Saya belum sempat berbincang dengan Aburizal Bakrie, klan pribumi yang sukses menjadi pengusaha, sebuah "penyimpangan tradisi" dalam hukum ekonomi negeri ini, 'masa' pribumi bisa sukses?", begitu kira-kira ungkapan yang pas mengingat selama ini kentalnya komunisme china telah menguasai perdagangan hilir sampai hulu negri ini.

Andai saya bertemu Bang Ical, saya mau bertanya:
"Bang, bener nggak sih perusahaan abang mengemplang sebagian pajak?"

Saya berharap mendapat jawaban begini,
"Mengemplang? tentu tidak, hanya menunda saja karena yang teriak-teriak menagih pajak saya itu kan karena menganggap tahun ini "kering"?"

"Maksud abang?" saya pura-pura blo'on, padahal cuma bodho dan kelewat polos.

"Begini, kalau aku tunda sebentar pembayaran pajak untuk mengembangkan perusahaan, banyak keluarga tertolong karena mereka tetap bekerja dan mendapatkan nafkah." Kira-kira begitulah mantan menkokesra tersebut memberi penjelasan, menunjukkan kematangan pejabat negara yang tak mau melihat rakyatnya kelaparan, ia tidak cocok jadi politisi rupanya, karena bagi politisi perut rakyat yang lapar adalah alat agar dengan goceng atau ceban bisa diberangkatkan dalam mobilisasi massa.

"Coba Har, kalau saya bayar sekarang, lunas, apakah akan mengurangi rakyat yang kelaparan, atau berada dibawah garis kemiskinan? mungkin akan bertambah, karena uang itu hanya dikuasai oleh segelintir orang yang tidak biasa berbisnis, tapi menjadikan uang sebagai alat politik." Jelasnya gamblang.

"Berarti abang tidak rela uang hasil kerja abang
dikorupsi?"

"Bukan soal rela atau tidak rela, itu kan urusan sama Tuhan, tapi ada prioritas yang harus didahulukan."

"Soal Lapindo, bagaimana?"

"Lapindo itu kan mudah, ada yang harus diselesaikan secara hukum perdata, ada unsur yang harus ditinjau kemungkinannya tersangkut hukum pidana, dan ada yang harus dipertanggung jawabkan secara moral.

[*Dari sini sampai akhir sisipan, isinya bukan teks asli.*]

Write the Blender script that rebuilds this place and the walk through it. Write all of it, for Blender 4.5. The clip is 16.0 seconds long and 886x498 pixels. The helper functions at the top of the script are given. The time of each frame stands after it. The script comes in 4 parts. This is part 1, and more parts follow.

Yang sudah terselesaikan dengan baik, warganya sekarang lebih maju, lebih sejahtera, sampai mengantri kuota haji dalam 3 tahun terakhir. Yang belum selesai itu kan karena mereka dipolitisir, ya kasusnya, ya orang-orangnya."

"Ooo..." kata saya dalam 3 huruf sama sejajar yang tak sempat terucap, hanya jadi sebentuk lingkaran kecil dalam sebuah kemonyongan mulut, tak cukup untuk memasukkan sepotong kemplang dari warung nasi pinggir jalan Pakelan, warung Mbok Eblek.